November 14, 2024
I took my first self-driving car ride with my teenage son and it felt comfortably dull
Consumers, investors and regulators better get ready, because the technology is here and it's so advanced it seems natural and safe upon first use.

I signed up to try Waymo as soon as it became available in San Francisco, and this weekend Alphabet’s self-driving car company finally invited me to give it a shot.

My son Marlon has been obsessed with self-driving cars this year, as we’ve seen more and more Waymos and competing GM Cruise vehicles tootling around San Francisco without safety drivers. We thought we noticed them getting more aggressive in recent months — nothing frightening, but they seemed to be pulling into intersections and merging into lanes more assertively, just like a normal San Francisco driver would do.

Last month, Waymo and Cruise won approval to operate driverless cars in San Francisco at any time of day. So with self-driving cars a common feature of our local landscape, we were excited to give one a try.

Saturday morning, we headed down to the local drugstore to buy sunglasses, then used the Waymo app on my phone to order a ride home. It would be about a five-minute drive, but would save us a steep uphill walk.

The car pulled up with my initials, MR, on the display below the rotating lidar sensor on the roof. The door handles were flush with the side of the car until I selected the “unlock” option from the app, at which point they popped out like normal door handles.

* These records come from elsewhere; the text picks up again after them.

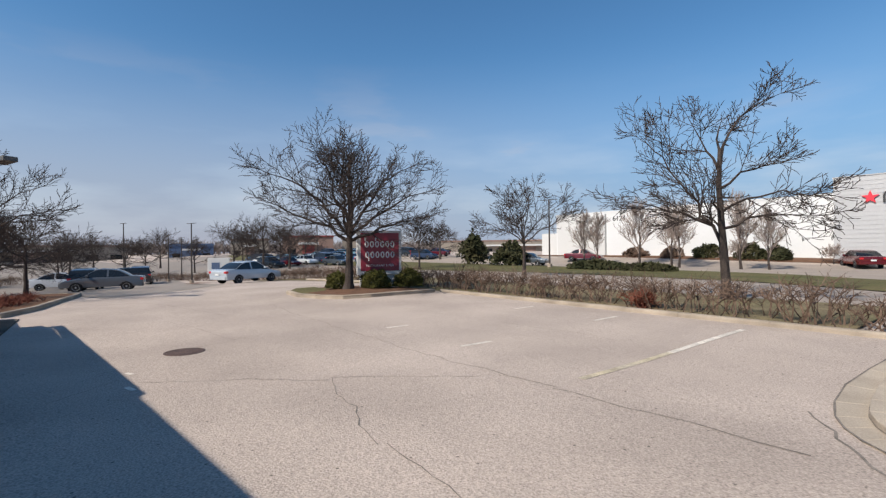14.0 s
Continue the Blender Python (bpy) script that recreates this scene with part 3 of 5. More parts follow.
def grow(rng, start, way, length, radius, depth, out, spread=0.6, droop=0.0, up=0.25, kids=(2, 4), shrink=0.72, twigs=4, wob=0.16):
    """One bare limb and all that it carries, into out."""
    n = 4 if depth > 2 else 3
    p, d, r = Vector(start), Vector(way).normalized(), radius
    pts = [(p.copy(), r)]
    for k in range(n):
        d = (d + Vector((rng.gauss(0, wob), rng.gauss(0, wob), rng.gauss(0, wob) + up * 0.18 - droop * 0.1))).normalized()
        q = p + d * (length / n)
        r2 = radius * (1 - 0.45 * (k + 1) / n)
        out.append((*p, *q, r, r2))
        p, r = q, r2
        pts.append((p.copy(), r, d.copy()))
    if depth == 0:
        return
    count = rng.randint(*kids)
    for k in range(count):
        f = 0.35 + 0.65 * (k + rng.random() * 0.6) / count
        i = min(n, max(1, round(f * n)))
        base, br, bd = pts[i]
        side = Vector((rng.gauss(0, 1), rng.gauss(0, 1), rng.gauss(0, 0.55) + up)).normalized()
        side = (side - bd * side.dot(bd)).normalized()
        nd = (bd * (1 - spread * 0.5) + side * spread * rng.uniform(0.7, 1.3)).normalized()
        grow(rng, base, nd, length * shrink * rng.uniform(0.75, 1.1), max(0.004, br * rng.uniform(0.55, 0.75)), depth - 1, out, spread, droop, up * 0.7, kids, shrink, twigs, wob)
    grow(rng, p, d, length * shrink * 0.9, max(0.004, r * 0.9), depth - 1, out, spread, droop, up * 0.7, kids, shrink, twigs, wob)


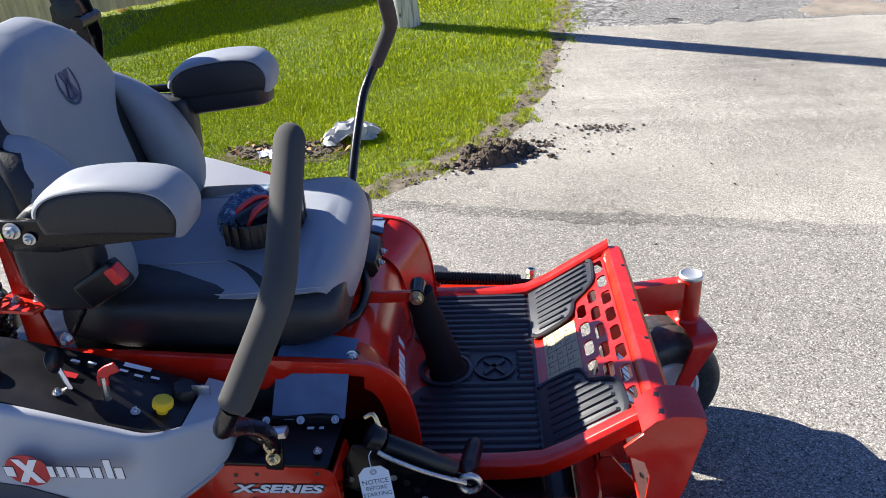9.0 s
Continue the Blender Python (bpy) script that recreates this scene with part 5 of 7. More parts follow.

We both climbed in. The A/C was blowing cool air. The interior was bathed in light pink light from the iPad-sized console at the front of the back seat, and soft ambient music was playing. It definitely had a “welcome to the future” vibe. A female recorded voice gave us some instructions to fasten our seatbelts and not touch the brakes or steering wheel, then it pulled into motion.

The car performed as if a competent human were driving. It didn’t hesitate to cross the (imaginary) center line when it had to get around a parked car on a narrow street, and stuck toward the middle on a very narrow section with cars on both sides. The ride was smooth and the speed constant at just under 25 miles per hour.

We fiddled with the interior console to try and connect it to my iPhone to play music from my library, but the ride was so short that I only had time to download the Google Assistant (required for that function) before it was over.

For some reason, the Waymo wouldn’t drive us right to our door. Our house is at the top of a very steep crest on a narrow street that has four buses running up and down it every hour, so maybe it was too much to handle. As it approached our drop-off point, the voice told us that we’d be ending our ride soon, and to touch the handle twice — once to unlock the door, a second time to open it. We did as instructed, walked out of the car, and it pulled slowly off.

The trip cost $8, about the same as a Lyft or Uber. As my son pointed out, Alphabet doesn’t have any drivers to pay, so the money all goes straight to the company as revenue.

The ride itself was completely uneventful. A little boring, even. The whole experience reminded me of the way smartphones or the internet were miraculous at first, but now seem mundane.

I was a skeptic about the promise of self-driving cars. It seemed like one of those technologies that’s been perpetually a few years away. But after taking this ride, I can absolutely see it becoming a very common way to get around for short urban trips, as long as Waymo and its competitors can scale up in a cost-effective way.

Consumers, investors and regulators better get ready, because the technology is here and it’s so advanced it seems natural and safe upon first use.